Загремел замком. Девочка стояла на пороге. Лет десяти. В отрепьях.
"А, нищенка. Побирается. Бедняжка, малышка. Надо что-то дать. Что?"
Огляделся беспомощно.
– Я… знаешь, сейчас кусочек тебе вынесу… Я – сыну приготовил… он у меня…
Не помнил, как это вырвалось.
– Умирает…
Девочка не переступала порог. Стояла перед дверью.
Матвей повернулся и пошел на кухню, шаркая тапками. Детский голос толкнул его в сгорбленную спину:
– Пустите меня к нему!
Он остановился. Обернулся.
– Это еще зачем?! Еще тебе не хватало…
Он хотел сказать: "видеть смерть", – а вышло будто: "еще тебя тут не хватало".

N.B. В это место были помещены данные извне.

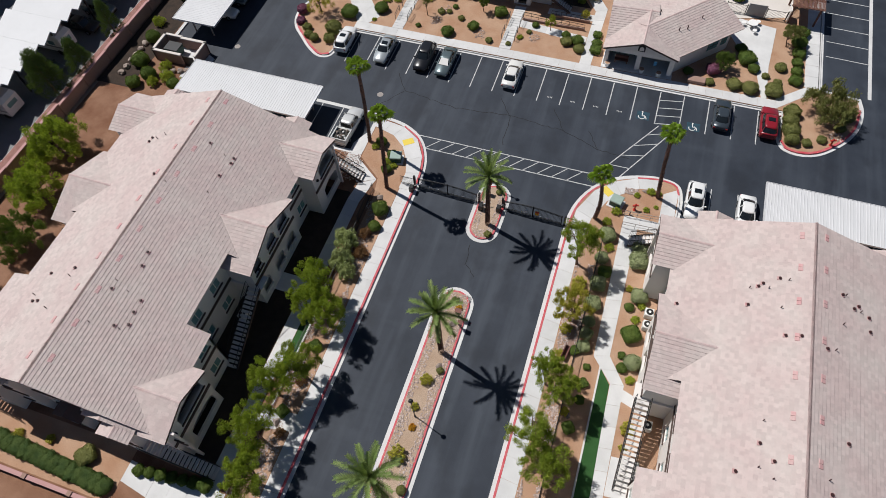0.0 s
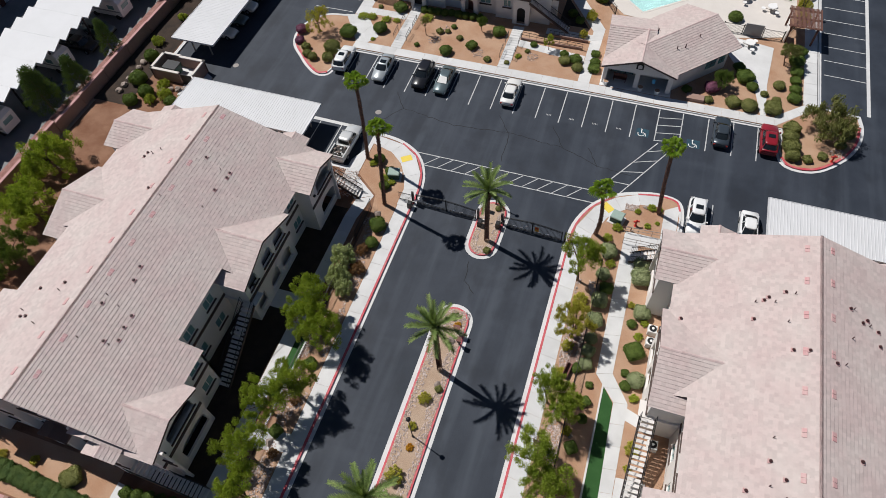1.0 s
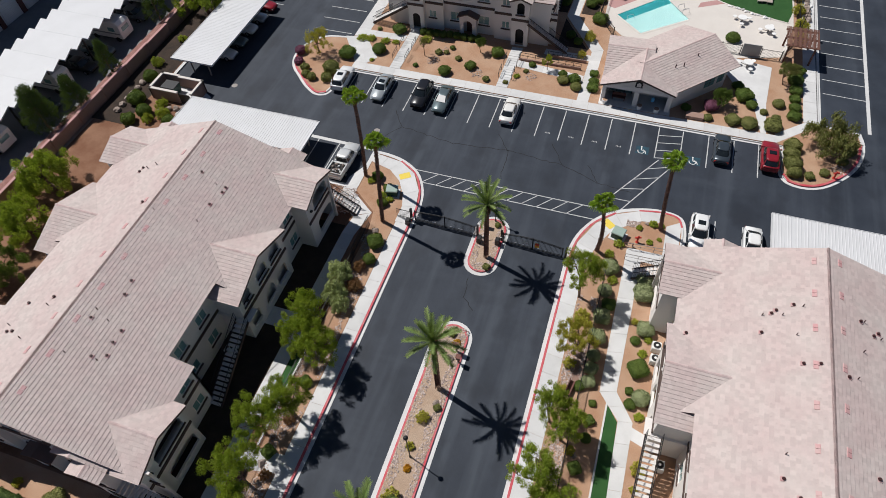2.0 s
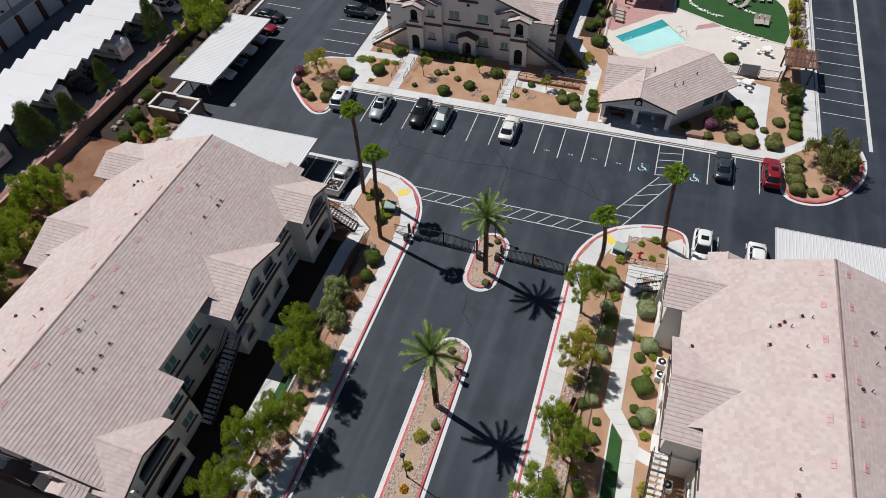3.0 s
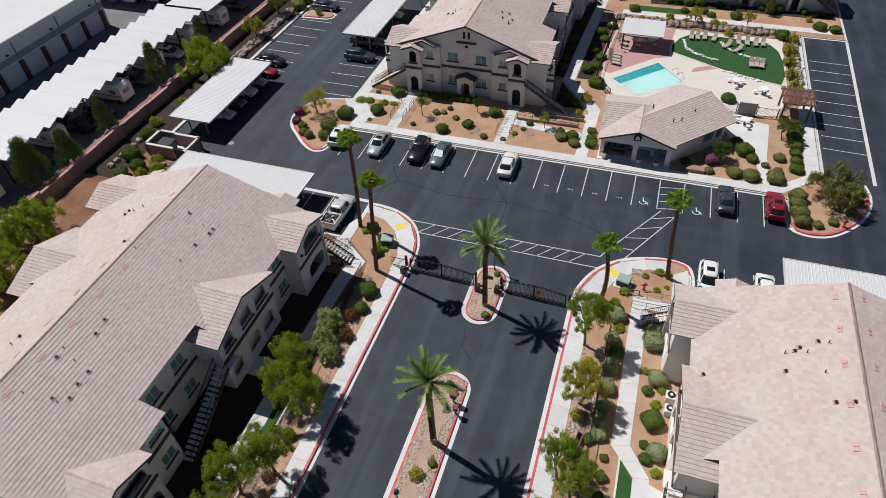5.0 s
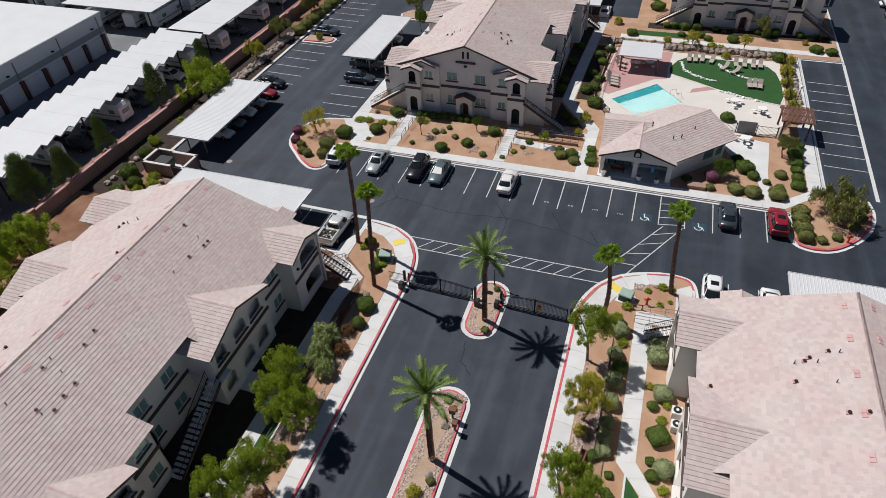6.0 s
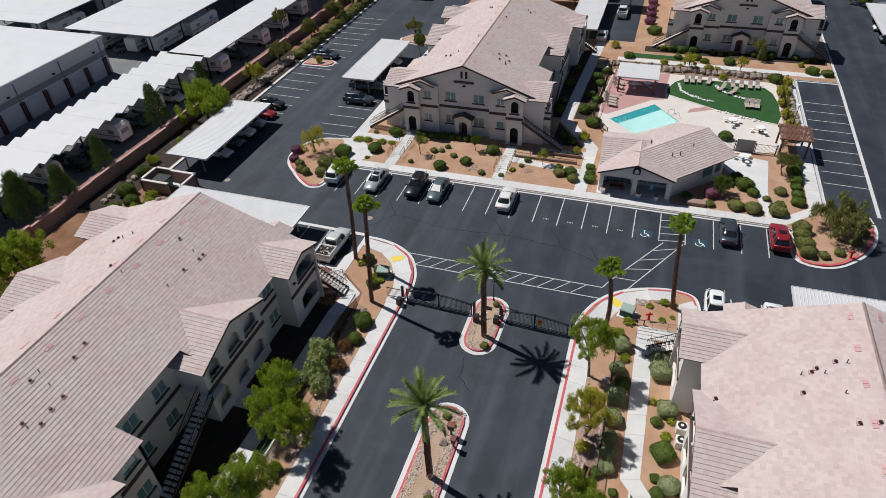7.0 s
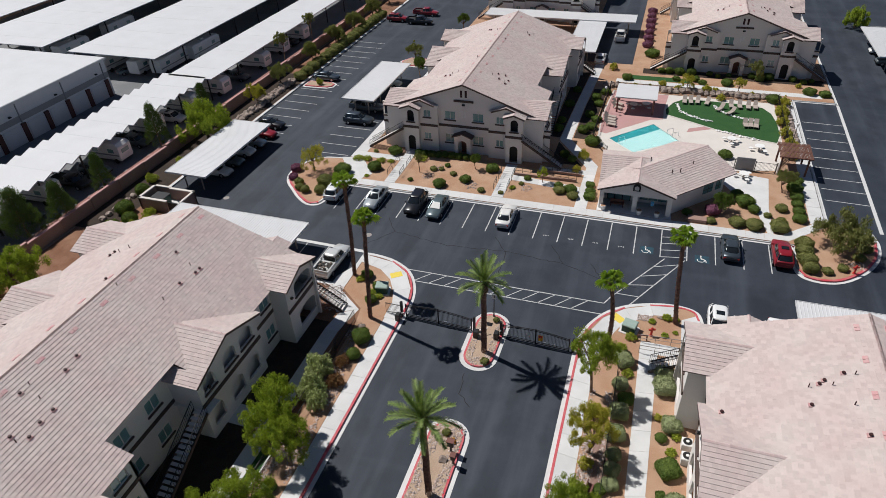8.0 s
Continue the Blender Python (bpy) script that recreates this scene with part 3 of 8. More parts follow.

Но рука сама махнула: иди!
Нищенка переступила порог.
Она вошла, маленькая девочка, беднячка, побирушка, и кто только ее прислал, а может, сама явилась, никто бы не разгадал ее появленье, – вошла и безошибочно направилась в гостиную, где Марк лежал на старом скрипучем диване.
Когда девочка подошла к дивану, Марк разлепил веки.
Он открыл глаза.
Смотрел на диковинную девочку и медленно, страшно узнавал ее.
Радость залила его уродливое, отечное, синее лицо, лилась на подушку, на одеяло, на вытянутые вдоль тела руки.
Ты пришла… но как же…
Девочка молча улыбалась.
Но ты же ведь уже старая!
Девочка переступила с ноги на ногу, и Матвей с ужасом увидел – у нее босые ноги. Зимой!
Я забыл, как… тебя… зовут…
Марк вздохнул глубоко и тяжко.
Да я и не знал…
Девочка улыбалась.
Губы Марка шевельнулись. Он хотел сказать слово. И не мог. Щетина на верхней губе стала сизой, ледяной, будто на глазах покрылась инеем.
Ты что… молчишь?.. ты не молчи…
Матвей сходил на кухню и вернулся. В одной руке он держал кусок хлеба, в другой – кусок колбасы.